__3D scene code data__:
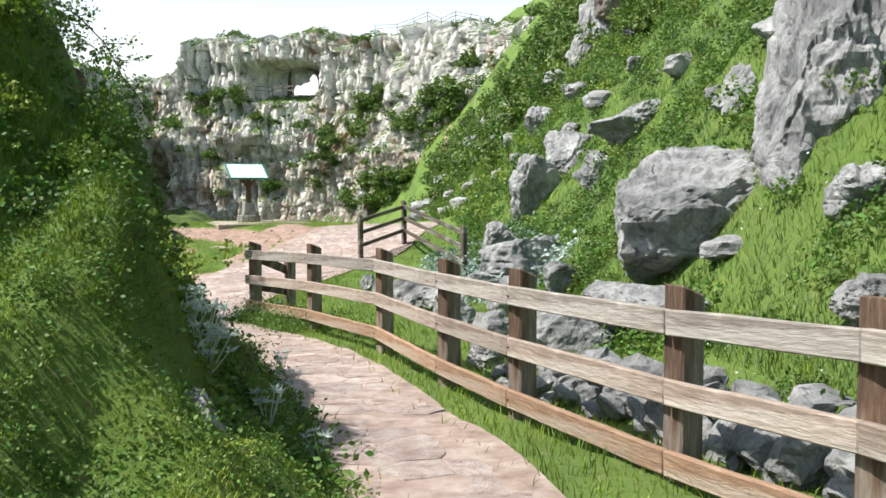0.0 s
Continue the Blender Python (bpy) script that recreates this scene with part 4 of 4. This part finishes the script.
def bush_points(n, rng, lobes=7, flat=0.75):
    c = rng.normal(size=(lobes, 3)) * (0.42, 0.42, 0.26) + (0, 0, 0.35)
    r = rng.uniform(0.28, 0.5, lobes)
    which = rng.randint(0, lobes, n)
    d = rng.normal(size=(n, 3))
    d /= np.linalg.norm(d, axis=1)[:, None]
    p = c[which] + d * (r[which] * rng.uniform(0.65, 1.05, n))[:, None]
    p[:, 2] = np.abs(p[:, 2]) * flat
    return p, d


def bush_kind(seed, n, size, mat, label, group, name="shrub", cat="shrub"):
    rng = np.random.RandomState(seed)
    p, d = bush_points(n, rng)
    ob = new(name, leaf_mesh(name, p, size, mat, rng, 0.1, 1.5, d))
    return tagged(ob, label, cat, group)


def thicket(name, spots, n, size, mats, label):
    """Shrubs too many to count, joined in one mesh for each leaf colour."""
    for g, mat in enumerate(mats):
        rng = np.random.RandomState(900 + g)
        base = [bush_points(n, rng) for _ in range(4)]
        pts, out, sizes = [], [], []
        for k, (x, y, z, sc) in enumerate(spots):
            if k % len(mats) != g:
                continue
            p, d = base[rng.randint(4)]
            a = rng.uniform(0, 6.28)
            rot = np.array([[math.cos(a), -math.sin(a), 0], [math.sin(a), math.cos(a), 0], [0, 0, rng.uniform(0.75, 1.15)]])
            pts.append(p @ rot.T * sc + (x, y, z))
            out.append(d @ rot.T)
            sizes.append(np.full(len(p), sc))
        ob = new(name, leaf_mesh(name, np.concatenate(pts), size * np.concatenate(sizes)[:, None], mat, rng, 0.1, 1.5, np.concatenate(out)))
        tagged(ob, label, "shrubs", kind="stuff")


def place(kinds, spots):
    """Puts the kinds, one after another, at rows of x, y, z, size; the first of each is moved there, the others are copies."""
    rng = np.random.RandomState(len(spots))
    for k, (x, y, z, sc) in enumerate(spots):
        m = pose(x, y, z, 0, 0, rng.uniform(0, 360)) @ Matrix.Diagonal((sc, sc, sc * rng.uniform(0.75, 1.15), 1))
        if k < len(kinds):
            kinds[k].matrix_basis = m
        else:
            copy_thing(kinds[k % len(kinds)], m).matrix_basis = m


# shrubs on the quarry wall
rng = np.random.RandomState(31)
spots = []
while len(spots) < 600:
    i, j = rng.randint(10, WX.shape[0] - 10), rng.randint(60, WX.shape[1] - 2)
    v, so = V[i, j], s[i] - arch_s
    want = 0.05 + 0.8 * math.exp(-((v - 0.66 + 0.006 * so) / 0.06) ** 2) * (so > -16) + 0.35 * (v > 0.97) + (0.55 if so > 3.5 and v < 0.78 else 0) + 0.30 * (0.30 < v < 0.50)
    if abs(so + 0.8) < 3.6 and 11.7 < zz[i, j] < 15.6:
        continue
    if float(vnoise(s[i] * 0.22, zz[i, j] * 0.34, 0, 55)) < 0.05 and rng.uniform() < 0.85:
        continue
    if rng.uniform() < want:
        spots.append((WX[i, j] + nx[i] * 0.1, WY[i, j] + ny[i] * 0.1, zz[i, j] - 0.25, rng.uniform(0.6, 1.7)))
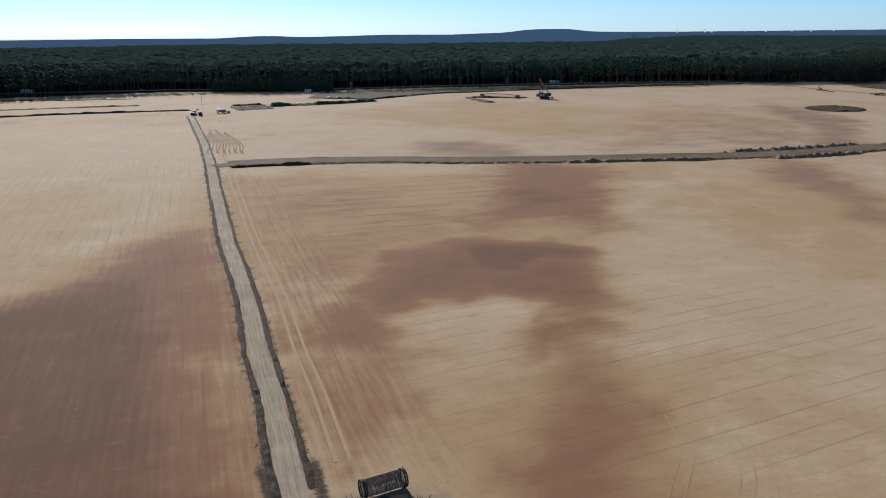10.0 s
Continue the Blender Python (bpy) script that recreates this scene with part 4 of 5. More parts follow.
# ---- far hills ----
def hills(name, heights, radius, label, material, foot=()):
    """heights: the bearing in degrees and the height of the ridge there."""
    az = np.array([p[0] for p in heights], float)
    n = 150
    deg = np.linspace(az[0], az[-1], n)
    h = np.interp(-deg, -az, [p[1] for p in heights])
    h = np.convolve(np.pad(h, 2, mode="edge"), np.ones(5) / 5, "valid") + 1.6 * (fbm(np.arange(n) / 2.0, np.zeros(n), 95) - 0.5)
    co = []
    for dr, k in foot or ((-350, 0.0), (-180, 0.62), (0, 1.0), (200, 0.0)):
        for a, v in zip(np.radians(deg), h):
            co.append((60 + math.cos(a) * (radius + dr), 330 + math.sin(a) * (radius + dr), v * k if dr > -800 else min(v * k, 15)))
    me = raw_mesh(name, co, grid_faces(n, 4), material)
    tagged(new(name, me), label, "hills", kind="structure")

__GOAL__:
Return each line of the data, keeping its wording exact and omitting pictures.

__WRITTEN SOLUTION__:
0.0 s
Continue the Blender Python (bpy) script that recreates this scene with part 4 of 4. This part finishes the script.
def bush_points(n, rng, lobes=7, flat=0.75):
    c = rng.normal(size=(lobes, 3)) * (0.42, 0.42, 0.26) + (0, 0, 0.35)
    r = rng.uniform(0.28, 0.5, lobes)
    which = rng.randint(0, lobes, n)
    d = rng.normal(size=(n, 3))
    d /= np.linalg.norm(d, axis=1)[:, None]
    p = c[which] + d * (r[which] * rng.uniform(0.65, 1.05, n))[:, None]
    p[:, 2] = np.abs(p[:, 2]) * flat
    return p, d


def bush_kind(seed, n, size, mat, label, group, name="shrub", cat="shrub"):
    rng = np.random.RandomState(seed)
    p, d = bush_points(n, rng)
    ob = new(name, leaf_mesh(name, p, size, mat, rng, 0.1, 1.5, d))
    return tagged(ob, label, cat, group)


def thicket(name, spots, n, size, mats, label):
    """Shrubs too many to count, joined in one mesh for each leaf colour."""
    for g, mat in enumerate(mats):
        rng = np.random.RandomState(900 + g)
        base = [bush_points(n, rng) for _ in range(4)]
        pts, out, sizes = [], [], []
        for k, (x, y, z, sc) in enumerate(spots):
            if k % len(mats) != g:
                continue
            p, d = base[rng.randint(4)]
            a = rng.uniform(0, 6.28)
            rot = np.array([[math.cos(a), -math.sin(a), 0], [math.sin(a), math.cos(a), 0], [0, 0, rng.uniform(0.75, 1.15)]])
            pts.append(p @ rot.T * sc + (x, y, z))
            out.append(d @ rot.T)
            sizes.append(np.full(len(p), sc))
        ob = new(name, leaf_mesh(name, np.concatenate(pts), size * np.concatenate(sizes)[:, None], mat, rng, 0.1, 1.5, np.concatenate(out)))
        tagged(ob, label, "shrubs", kind="stuff")


def place(kinds, spots):
    """Puts the kinds, one after another, at rows of x, y, z, size; the first of each is moved there, the others are copies."""
    rng = np.random.RandomState(len(spots))
    for k, (x, y, z, sc) in enumerate(spots):
        m = pose(x, y, z, 0, 0, rng.uniform(0, 360)) @ Matrix.Diagonal((sc, sc, sc * rng.uniform(0.75, 1.15), 1))
        if k < len(kinds):
            kinds[k].matrix_basis = m
        else:
            copy_thing(kinds[k % len(kinds)], m).matrix_basis = m


# shrubs on the quarry wall
rng = np.random.RandomState(31)
spots = []
while len(spots) < 600:
    i, j = rng.randint(10, WX.shape[0] - 10), rng.randint(60, WX.shape[1] - 2)
    v, so = V[i, j], s[i] - arch_s
    want = 0.05 + 0.8 * math.exp(-((v - 0.66 + 0.006 * so) / 0.06) ** 2) * (so > -16) + 0.35 * (v > 0.97) + (0.55 if so > 3.5 and v < 0.78 else 0) + 0.30 * (0.30 < v < 0.50)
    if abs(so + 0.8) < 3.6 and 11.7 < zz[i, j] < 15.6:
        continue
    if float(vnoise(s[i] * 0.22, zz[i, j] * 0.34, 0, 55)) < 0.05 and rng.uniform() < 0.85:
        continue
    if rng.uniform() < want:
        spots.append((WX[i, j] + nx[i] * 0.1, WY[i, j] + ny[i] * 0.1, zz[i, j] - 0.25, rng.uniform(0.6, 1.7)))
10.0 s
Continue the Blender Python (bpy) script that recreates this scene with part 4 of 5. More parts follow.
# ---- far hills ----
def hills(name, heights, radius, label, material, foot=()):
    """heights: the bearing in degrees and the height of the ridge there."""
    az = np.array([p[0] for p in heights], float)
    n = 150
    deg = np.linspace(az[0], az[-1], n)
    h = np.interp(-deg, -az, [p[1] for p in heights])
    h = np.convolve(np.pad(h, 2, mode="edge"), np.ones(5) / 5, "valid") + 1.6 * (fbm(np.arange(n) / 2.0, np.zeros(n), 95) - 0.5)
    co = []
    for dr, k in foot or ((-350, 0.0), (-180, 0.62), (0, 1.0), (200, 0.0)):
        for a, v in zip(np.radians(deg), h):
            co.append((60 + math.cos(a) * (radius + dr), 330 + math.sin(a) * (radius + dr), v * k if dr > -800 else min(v * k, 15)))
    me = raw_mesh(name, co, grid_faces(n, 4), material)
    tagged(new(name, me), label, "hills", kind="structure")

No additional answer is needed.